____ Available data

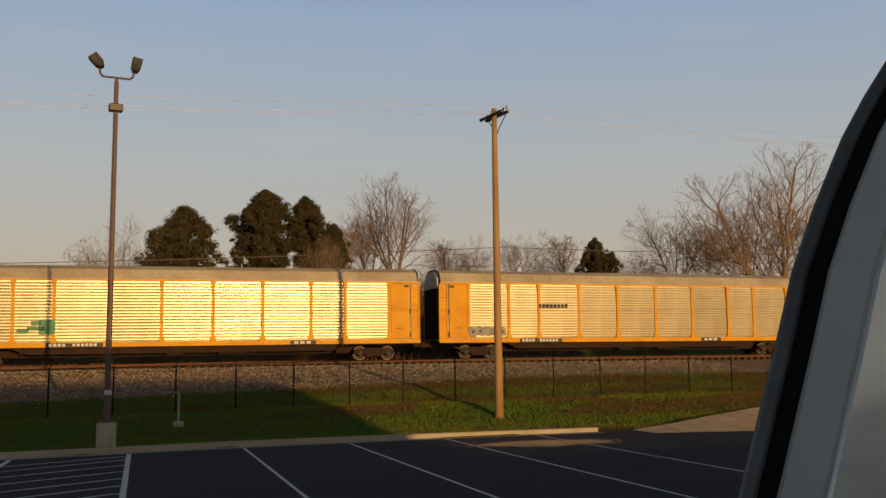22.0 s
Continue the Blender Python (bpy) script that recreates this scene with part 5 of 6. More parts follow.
def dolly():
    """A single-axle converter dolly with its drawbar towards the container."""
    do = thing("trailer_dolly", pose(-46.9, 24.2, 0, 0, 0, 88), "dark worn converter dolly with fenders and cream wheel rims", "trailer dolly")
    bm = B()
    for y in (-0.45, 0.45):
        box(bm, -1.3, 0.75, y - 0.06, y + 0.06, 0.72, 0.92, 0.01)
    box(bm, -0.5, 0.5, -0.45, 0.45, 0.76, 0.86)
    box(bm, 0.6, 0.75, -0.5, 0.5, 0.70, 0.92)
    part("frame", bm, DOLLY_DARK, do)
    bm = B()
    tube(bm, (-1.25, -0.42, 0.82), (-2.5, -0.05, 0.62), 0.06, n=8)
    tube(bm, (-1.25, 0.42, 0.82), (-2.5, 0.05, 0.62), 0.06, n=8)
    tube(bm, (-2.45, 0, 0.62), (-2.75, 0, 0.62), 0.06, n=8)
    part("drawbar", bm, CONTAINER_RED, do, "rusty red drawbar")
    for y in (-0.22, 0.22):
        bm = B()
        tube(bm, (-2.25, y, 0.0), (-2.25, y, 0.75), 0.04, n=8)
        box(bm, -2.36, -2.14, y - 0.1, y + 0.1, 0.0, 0.03)
        part("landing_leg", bm, DOLLY_DARK, do)
    bm = B()
    prism(bm, [(-0.45, 0.92), (-0.55, 1.02), (0.35, 1.10), (0.55, 1.0), (0.45, 0.92)], -0.42, 0.42)
    part("fifth_wheel", bm, DOLLY_DARK, do, "tilted fifth wheel plate")
    bm = B()
    prism(bm, [(-2.0, 0.62), (-1.8, 0.76), (-0.6, 1.02), (-0.1, 1.14), (0.5, 1.18), (0.7, 1.04), (0.62, 0.74), (-1.0, 0.66)], -0.5, 0.5)
    bmesh.ops.bevel(bm, geom=bm.edges[:], offset=0.03, segments=1, affect="EDGES")
    part("deck", bm, DOLLY_DARK, do, "dark sloping steel deck")
    for y in (-0.5, 0.5):
        bm = B()
        box(bm, -0.55, 0.55, y - 0.07, y + 0.07, 0.42, 0.74, 0.02)
        part("spring_hanger", bm, DOLLY_DARK, do)
    bm = B()
    tube(bm, (0, -1.05, 0.5), (0, 1.05, 0.5), 0.07, n=10)
    part("axle", bm, DOLLY_DARK, do)
    for sgn in (-1, 1):
        for k, y in enumerate((1.08, 0.74)):
            bm = B()
            lathe(bm, [(0.29, -0.13), (0.46, -0.14), (0.50, -0.10), (0.505, 0.0), (0.50, 0.10), (0.46, 0.14), (0.29, 0.13)], 28, axis="y")
            ty = part("tyre", bm, RUBBER, do, at=pose(0, sgn * y, 0.5), smooth=True)
            if k == 0:
                bm = B()
                lathe(bm, [(0.27, 0.13), (0.26, 0.150), (0.22, 0.143), (0.15, 0.138), (0.12, 0.165), (0.06, 0.175)], 20, axis="y")
                part("rim", bm, RIM, ty, "cream painted rim", at=pose(0, 0, 0, 0, 0, 180 if sgn < 0 else 0))
                bm = B()
                lathe(bm, [(0.155, 0.142), (0.15, 0.155), (0.115, 0.16), (0.11, 0.20), (0.05, 0.205)], 16, axis="y")
                part("hub", bm, DOLLY_DARK, ty, "dark oily hub", at=pose(0, 0, 0, 0, 0, 180 if sgn < 0 else 0))
        bm = B()
        pts = [(0.62 * math.cos(a), 0.5 + 0.62 * math.sin(a)) for a in np.linspace(-0.1, 2.4, 9)]
        for (a, b), (c, d) in zip(pts, pts[1:]):
            v = [bm.verts.new(p) for p in ((a, sgn * 0.58, b), (a, sgn * 1.26, b), (c, sgn * 1.26, d), (c, sgn * 0.58, d))]
            bm.faces.new(v)
        v = [bm.verts.new(p) for p in ((0.6, sgn * 0.6, 0.45), (0.6, sgn * 1.24, 0.45), (0.72, sgn * 1.24, 0.18), (0.72, sgn * 0.6, 0.18))]
        bm.faces.new(v)
        bmesh.ops.remove_doubles(bm, verts=bm.verts[:], dist=0.001)
        bmesh.ops.solidify(bm, geom=bm.faces[:], thickness=0.02)
        part("fender", bm, RUBBER, do)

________

Goal: Write out each line of the data exactly; the images should be left out.

Solution to this problem:
22.0 s
Continue the Blender Python (bpy) script that recreates this scene with part 5 of 6. More parts follow.
def dolly():
    """A single-axle converter dolly with its drawbar towards the container."""
    do = thing("trailer_dolly", pose(-46.9, 24.2, 0, 0, 0, 88), "dark worn converter dolly with fenders and cream wheel rims", "trailer dolly")
    bm = B()
    for y in (-0.45, 0.45):
        box(bm, -1.3, 0.75, y - 0.06, y + 0.06, 0.72, 0.92, 0.01)
    box(bm, -0.5, 0.5, -0.45, 0.45, 0.76, 0.86)
    box(bm, 0.6, 0.75, -0.5, 0.5, 0.70, 0.92)
    part("frame", bm, DOLLY_DARK, do)
    bm = B()
    tube(bm, (-1.25, -0.42, 0.82), (-2.5, -0.05, 0.62), 0.06, n=8)
    tube(bm, (-1.25, 0.42, 0.82), (-2.5, 0.05, 0.62), 0.06, n=8)
    tube(bm, (-2.45, 0, 0.62), (-2.75, 0, 0.62), 0.06, n=8)
    part("drawbar", bm, CONTAINER_RED, do, "rusty red drawbar")
    for y in (-0.22, 0.22):
        bm = B()
        tube(bm, (-2.25, y, 0.0), (-2.25, y, 0.75), 0.04, n=8)
        box(bm, -2.36, -2.14, y - 0.1, y + 0.1, 0.0, 0.03)
        part("landing_leg", bm, DOLLY_DARK, do)
    bm = B()
    prism(bm, [(-0.45, 0.92), (-0.55, 1.02), (0.35, 1.10), (0.55, 1.0), (0.45, 0.92)], -0.42, 0.42)
    part("fifth_wheel", bm, DOLLY_DARK, do, "tilted fifth wheel plate")
    bm = B()
    prism(bm, [(-2.0, 0.62), (-1.8, 0.76), (-0.6, 1.02), (-0.1, 1.14), (0.5, 1.18), (0.7, 1.04), (0.62, 0.74), (-1.0, 0.66)], -0.5, 0.5)
    bmesh.ops.bevel(bm, geom=bm.edges[:], offset=0.03, segments=1, affect="EDGES")
    part("deck", bm, DOLLY_DARK, do, "dark sloping steel deck")
    for y in (-0.5, 0.5):
        bm = B()
        box(bm, -0.55, 0.55, y - 0.07, y + 0.07, 0.42, 0.74, 0.02)
        part("spring_hanger", bm, DOLLY_DARK, do)
    bm = B()
    tube(bm, (0, -1.05, 0.5), (0, 1.05, 0.5), 0.07, n=10)
    part("axle", bm, DOLLY_DARK, do)
    for sgn in (-1, 1):
        for k, y in enumerate((1.08, 0.74)):
            bm = B()
            lathe(bm, [(0.29, -0.13), (0.46, -0.14), (0.50, -0.10), (0.505, 0.0), (0.50, 0.10), (0.46, 0.14), (0.29, 0.13)], 28, axis="y")
            ty = part("tyre", bm, RUBBER, do, at=pose(0, sgn * y, 0.5), smooth=True)
            if k == 0:
                bm = B()
                lathe(bm, [(0.27, 0.13), (0.26, 0.150), (0.22, 0.143), (0.15, 0.138), (0.12, 0.165), (0.06, 0.175)], 20, axis="y")
                part("rim", bm, RIM, ty, "cream painted rim", at=pose(0, 0, 0, 0, 0, 180 if sgn < 0 else 0))
                bm = B()
                lathe(bm, [(0.155, 0.142), (0.15, 0.155), (0.115, 0.16), (0.11, 0.20), (0.05, 0.205)], 16, axis="y")
                part("hub", bm, DOLLY_DARK, ty, "dark oily hub", at=pose(0, 0, 0, 0, 0, 180 if sgn < 0 else 0))
        bm = B()
        pts = [(0.62 * math.cos(a), 0.5 + 0.62 * math.sin(a)) for a in np.linspace(-0.1, 2.4, 9)]
        for (a, b), (c, d) in zip(pts, pts[1:]):
            v = [bm.verts.new(p) for p in ((a, sgn * 0.58, b), (a, sgn * 1.26, b), (c, sgn * 1.26, d), (c, sgn * 0.58, d))]
            bm.faces.new(v)
        v = [bm.verts.new(p) for p in ((0.6, sgn * 0.6, 0.45), (0.6, sgn * 1.24, 0.45), (0.72, sgn * 1.24, 0.18), (0.72, sgn * 0.6, 0.18))]
        bm.faces.new(v)
        bmesh.ops.remove_doubles(bm, verts=bm.verts[:], dist=0.001)
        bmesh.ops.solidify(bm, geom=bm.faces[:], thickness=0.02)
        part("fender", bm, RUBBER, do)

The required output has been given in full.